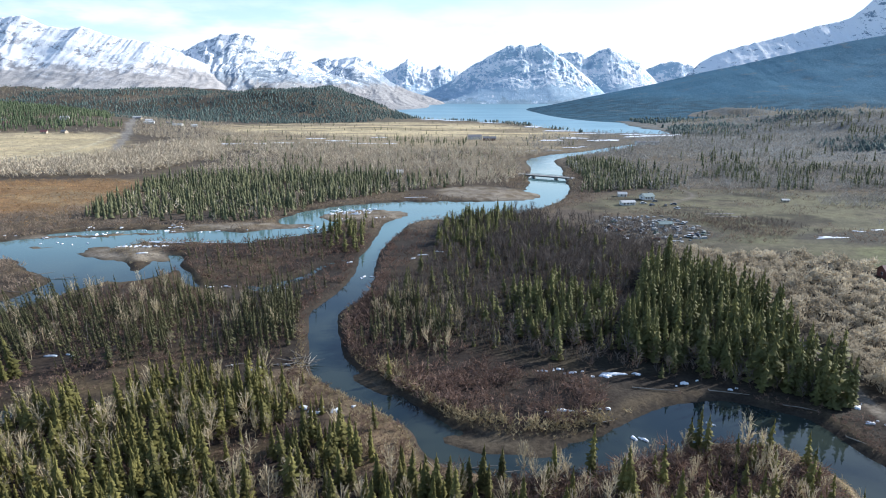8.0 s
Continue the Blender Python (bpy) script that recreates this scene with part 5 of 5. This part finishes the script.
LOGS = [(83.4, 158, 5, 40), (85, 157, 4.5, 42), (98.8, 154.8, 3, 10), (-195, 315, 10, 20), (-197, 303, 8, 10), (-186, 316, 9, -12), (-214, 443, 10, 5), (-210, 423, 12, 15),
        (-161, 437, 9, -8), (-75, 242, 8, 20), (-62, 245, 7, 12), (-80, 231, 9, 30), (-90, 226, 10, 24), (-94, 220, 8, 35), (-100, 222, 7, 10)]
MORE_LOGS = [(24, 208, 7, 15), (-12, 190, 6, -8), (-6, 191, 6, 5), (-16, 193, 4, -60), (0, 189, 5, 10), (-190, 340, 8, 30), (-180, 338, 9, 20), (-200, 322, 7, 35),
             (40, 228, 12, -14), (60, 226, 10, -20), (76, 218, 8, -30), (83, 203, 7, -60), (-41, 218, 5, -40), (-150, 398, 8, 10), (-98, 222, 11, 24), (-93, 226.5, 8, 42), (-59, 241, 11, 18), (-68, 237, 7, 14)]
for n, (lx, ly, long, turn) in enumerate(LOGS + MORE_LOGS):
    log(n, lx, ly, long, turn)
jam = np.random.default_rng(33)
for n in range(22):
    log(100 + n, -53.5 + jam.normal(0, 1.0), 246 + jam.normal(0, 2.6), jam.uniform(3, 7), jam.uniform(0, 360), jam.uniform(-6, 14), jam.uniform(0.08, 0.2), jam.uniform(0.1, 0.7), "log_jam_log", "grey log in the jam at the creek bend", "log jam")
snag = np.random.default_rng(35)
for n in range(110):
    sx, sy = snag.uniform(-190, 20), snag.uniform(150, 330)
    inside = max(polygon_distance(np.array([sx]), np.array([sy]), w)[0] for w in (NEAR_WOOD, NORTH_BAND))
    if inside > 3 and water_distance(np.array([sx]), np.array([sy]))[0] < -3:
        log(200 + n, sx, sy, snag.uniform(5, 10), snag.uniform(0, 360), snag.uniform(78, 96), 0.10, -0.3, "dead_tree", "bare grey standing dead trunk in the wood", "dead trees")


def scrap_heap():
    """Many small boards, boxes and sheets lying about the yard."""
    rng = np.random.default_rng(55)
    bm = bmesh.new()
    for n in range(260):
        x, y = rng.uniform(82, 146), rng.uniform(404, 486)
        if math.hypot((x - 114) / 32, (y - 445) / 40) > 1:
            continue
        size = (rng.uniform(0.6, 3.2), rng.uniform(0.5, 1.6), rng.uniform(0.2, 1.3))
        turn = Matrix.Translation((x, y, stand_at(x, y) + size[2] / 2 - 0.05)) @ Matrix.Rotation(rng.uniform(0, 6.28), 4, "Z")
        made = bmesh.ops.create_cube(bm, size=1.0, matrix=turn @ Matrix.Diagonal((*size, 1)))
    mesh = bpy.data.meshes.new("scrap")
    bm.to_mesh(mesh)
    bm.free()
    mesh.materials.append(mottled("scrap_metal", (0.04, 0.04, 0.045), (0.46, 0.46, 0.455), 0.5, 0.6, 0.0, 1.0, 0.3))
    tagged(new("scrap", mesh), "scattered boards, boxes and sheet metal in the yard", "scrap", kind="stuff")


scrap_heap()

-*-

# Exercise instructions
Leave out the pictures and transcribe everything else exactly.

# Answer to the exercise
8.0 s
Continue the Blender Python (bpy) script that recreates this scene with part 5 of 5. This part finishes the script.
LOGS = [(83.4, 158, 5, 40), (85, 157, 4.5, 42), (98.8, 154.8, 3, 10), (-195, 315, 10, 20), (-197, 303, 8, 10), (-186, 316, 9, -12), (-214, 443, 10, 5), (-210, 423, 12, 15),
        (-161, 437, 9, -8), (-75, 242, 8, 20), (-62, 245, 7, 12), (-80, 231, 9, 30), (-90, 226, 10, 24), (-94, 220, 8, 35), (-100, 222, 7, 10)]
MORE_LOGS = [(24, 208, 7, 15), (-12, 190, 6, -8), (-6, 191, 6, 5), (-16, 193, 4, -60), (0, 189, 5, 10), (-190, 340, 8, 30), (-180, 338, 9, 20), (-200, 322, 7, 35),
             (40, 228, 12, -14), (60, 226, 10, -20), (76, 218, 8, -30), (83, 203, 7, -60), (-41, 218, 5, -40), (-150, 398, 8, 10), (-98, 222, 11, 24), (-93, 226.5, 8, 42), (-59, 241, 11, 18), (-68, 237, 7, 14)]
for n, (lx, ly, long, turn) in enumerate(LOGS + MORE_LOGS):
    log(n, lx, ly, long, turn)
jam = np.random.default_rng(33)
for n in range(22):
    log(100 + n, -53.5 + jam.normal(0, 1.0), 246 + jam.normal(0, 2.6), jam.uniform(3, 7), jam.uniform(0, 360), jam.uniform(-6, 14), jam.uniform(0.08, 0.2), jam.uniform(0.1, 0.7), "log_jam_log", "grey log in the jam at the creek bend", "log jam")
snag = np.random.default_rng(35)
for n in range(110):
    sx, sy = snag.uniform(-190, 20), snag.uniform(150, 330)
    inside = max(polygon_distance(np.array([sx]), np.array([sy]), w)[0] for w in (NEAR_WOOD, NORTH_BAND))
    if inside > 3 and water_distance(np.array([sx]), np.array([sy]))[0] < -3:
        log(200 + n, sx, sy, snag.uniform(5, 10), snag.uniform(0, 360), snag.uniform(78, 96), 0.10, -0.3, "dead_tree", "bare grey standing dead trunk in the wood", "dead trees")


def scrap_heap():
    """Many small boards, boxes and sheets lying about the yard."""
    rng = np.random.default_rng(55)
    bm = bmesh.new()
    for n in range(260):
        x, y = rng.uniform(82, 146), rng.uniform(404, 486)
        if math.hypot((x - 114) / 32, (y - 445) / 40) > 1:
            continue
        size = (rng.uniform(0.6, 3.2), rng.uniform(0.5, 1.6), rng.uniform(0.2, 1.3))
        turn = Matrix.Translation((x, y, stand_at(x, y) + size[2] / 2 - 0.05)) @ Matrix.Rotation(rng.uniform(0, 6.28), 4, "Z")
        made = bmesh.ops.create_cube(bm, size=1.0, matrix=turn @ Matrix.Diagonal((*size, 1)))
    mesh = bpy.data.meshes.new("scrap")
    bm.to_mesh(mesh)
    bm.free()
    mesh.materials.append(mottled("scrap_metal", (0.04, 0.04, 0.045), (0.46, 0.46, 0.455), 0.5, 0.6, 0.0, 1.0, 0.3))
    tagged(new("scrap", mesh), "scattered boards, boxes and sheet metal in the yard", "scrap", kind="stuff")


scrap_heap()